A cyberattack on Shun Hing Group, one of Hong Kong's leading household appliance distributors, has compromised the personal data of as many as 1.05 million people, the city's Office of the Privacy Commissioner for Personal Data (PCPD) confirmed on 3 July 2026. The regulator opened a formal investigation after receiving a breach report from the company on 23 March. Personal information belonging to more than 920,000 customers and roughly 1,000 employees was affected, with the customer records maliciously encrypted in what bears the hallmarks of a ransomware operation.
What Happened
Shun Hing Group detected unauthorised access to and damage of its computer systems in a cyberattack that it first disclosed publicly in an April 2026 statement. The company filed a police report and engaged an independent team of cybersecurity experts to investigate.
The PCPD said the latest figures provided by the company indicate the personal data of up to 1.05 million people, mostly customers, was maliciously encrypted. That detail is significant: encryption of data at rest, rather than simple exfiltration, points strongly toward a ransomware intrusion in which the attacker locked systems to pressure the victim. The company reported the breach to the regulator on 23 March, but did not go public until April, and the full scale only became clear when the watchdog disclosed its investigation in July.
What Was Taken
The exposure breaks down across two distinct victim populations:
- Customers (more than 920,000): names, physical addresses and email addresses.
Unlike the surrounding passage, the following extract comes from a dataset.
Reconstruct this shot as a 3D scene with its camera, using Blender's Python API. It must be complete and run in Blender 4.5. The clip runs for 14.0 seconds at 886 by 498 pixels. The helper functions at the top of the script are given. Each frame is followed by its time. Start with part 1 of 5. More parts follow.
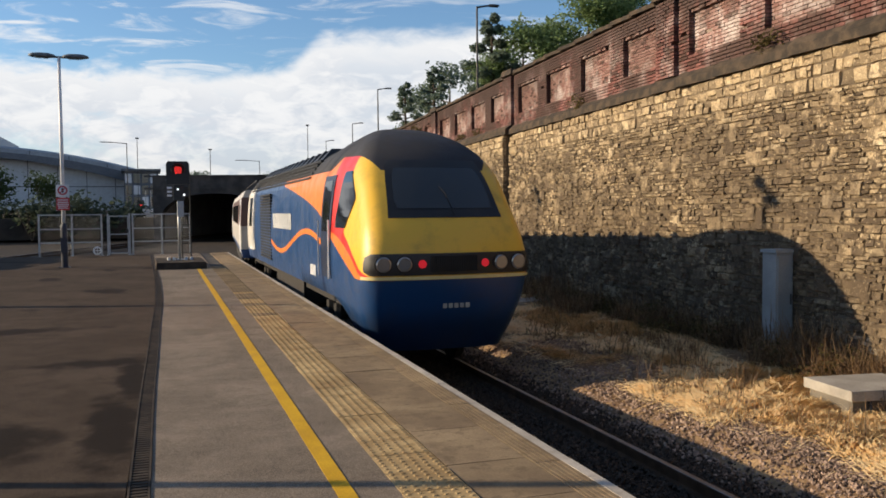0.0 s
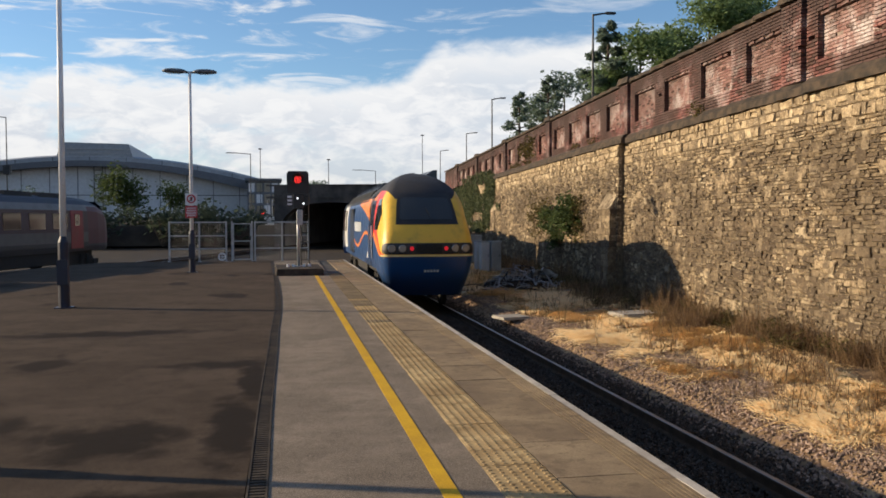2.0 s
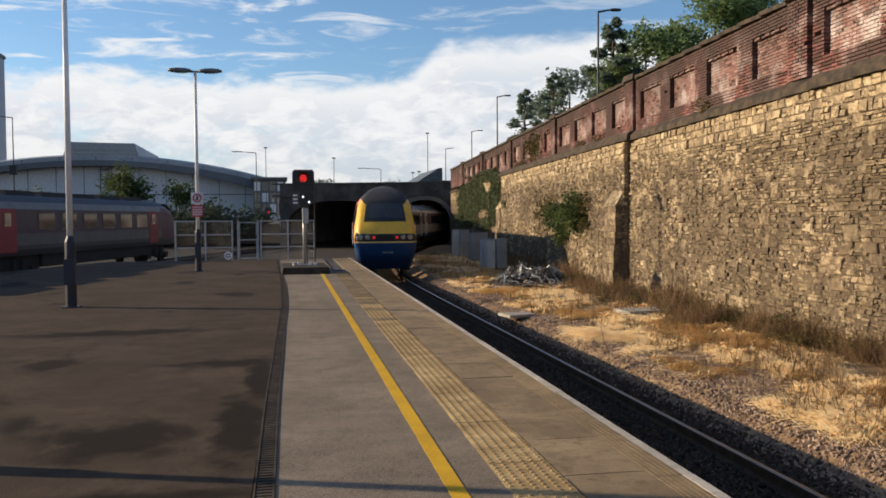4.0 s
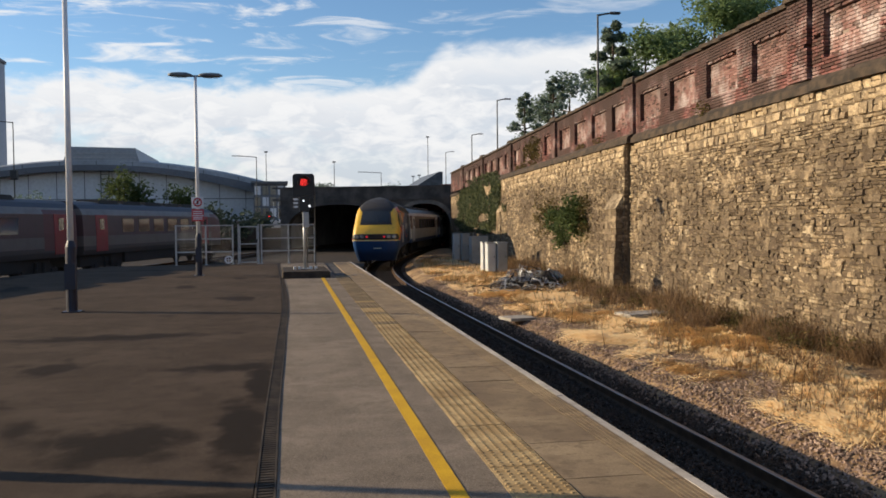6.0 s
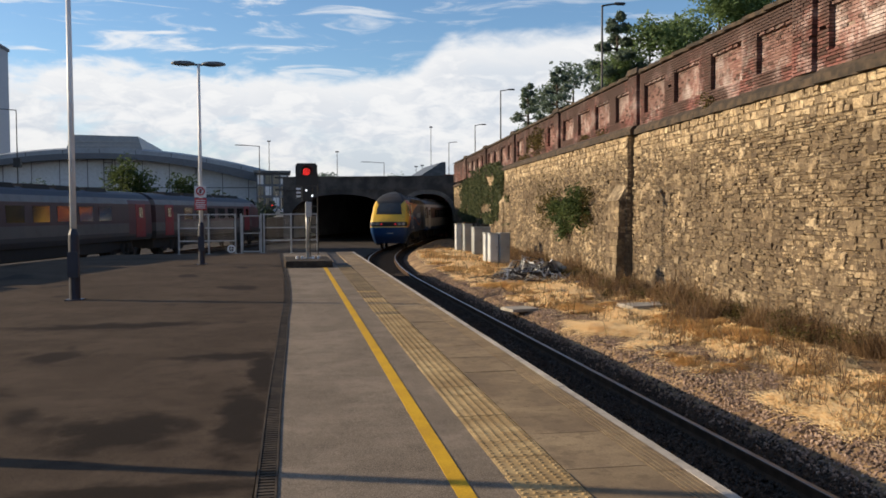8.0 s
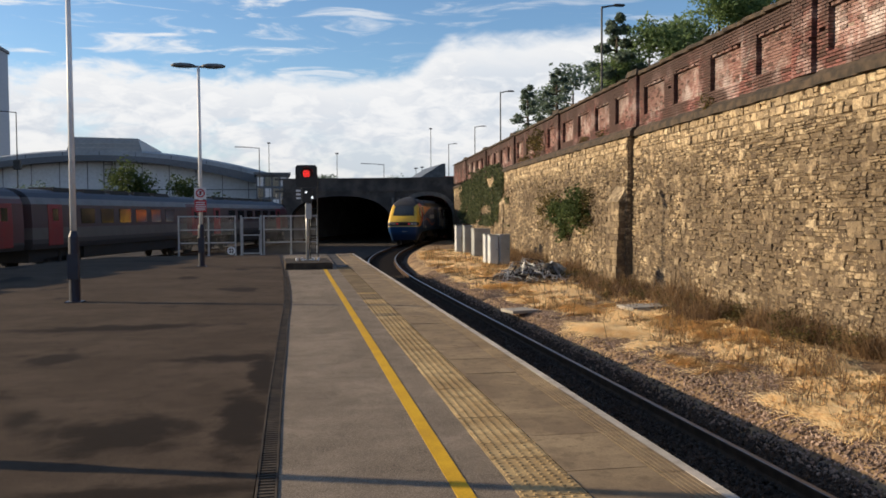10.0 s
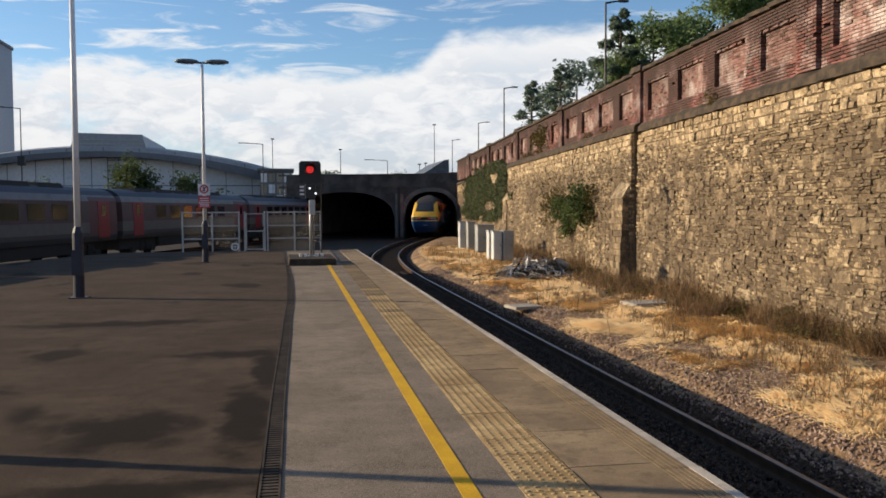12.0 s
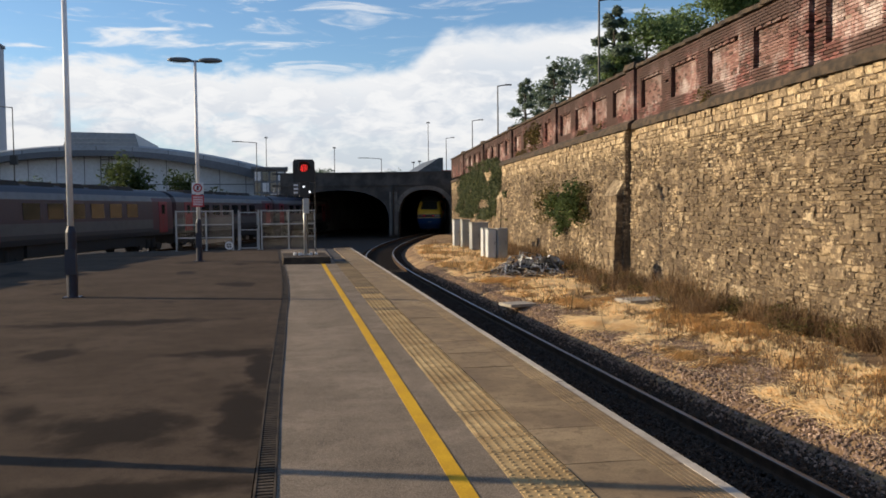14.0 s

- Employees (approximately 1,000): the above plus far more sensitive identifiers, including Hong Kong identity card numbers, bank account details and salary information.
While the customer dataset is dominated by contact information useful for phishing and fraud, the employee records are markedly more dangerous. Identity card numbers, banking details and payroll data together provide nearly everything needed for identity theft, financial fraud and targeted social engineering against staff.
Why It Matters
Shun Hing Group is a household name in Hong Kong, giving this breach broad consumer impact and high visibility with the PCPD. The combination of encryption plus data exposure suggests a double-extortion model, where attackers both lock systems and hold stolen data over the victim. That raises the stakes for every affected individual, since the data may be leaked or sold even if a ransom is paid.
The four-month gap between the March breach report and the July public confirmation of scope illustrates a recurring problem: initial disclosures often understate impact, and defenders and consumers frequently learn the true blast radius only after regulators intervene. For threat intelligence teams, the incident is a reminder that distributor and retail supply chains hold vast consumer datasets that are attractive, comparatively soft targets.
The Attack Technique
The precise initial access vector has not been disclosed. What the public record confirms is unauthorised access followed by malicious encryption of large volumes of personal data, a pattern consistent with ransomware deployment. Common entry points in comparable intrusions include phishing, exposed or weakly secured remote access services, and unpatched internet-facing systems, though none has been attributed here. No specific ransomware family or threat actor has been publicly named, and the independent investigation remains ongoing.
What Organizations Should Do
- Segment and back up: Maintain offline, immutable backups of customer and HR databases so encryption events do not force ransom payment, and segment networks to limit lateral movement.
- Harden remote access: Enforce phishing-resistant multi-factor authentication on VPNs, RDP and administrative interfaces, and disable unused external services.
- Encrypt sensitive data at rest: Protect ID numbers, banking and payroll records with strong encryption and strict access controls so a system compromise does not equal a data compromise.
- Monitor for exfiltration: Deploy detection for unusual outbound transfers and mass file access, the precursors to double-extortion, not just the encryption stage.
- Prepare and rehearse disclosure: Have an incident response and breach-notification plan that supports fast, accurate regulator and customer notification to avoid prolonged uncertainty.
- Warn affected users: If your organization or its partners are touched, alert customers and staff to expect targeted phishing and identity-fraud attempts using the leaked contact and financial details.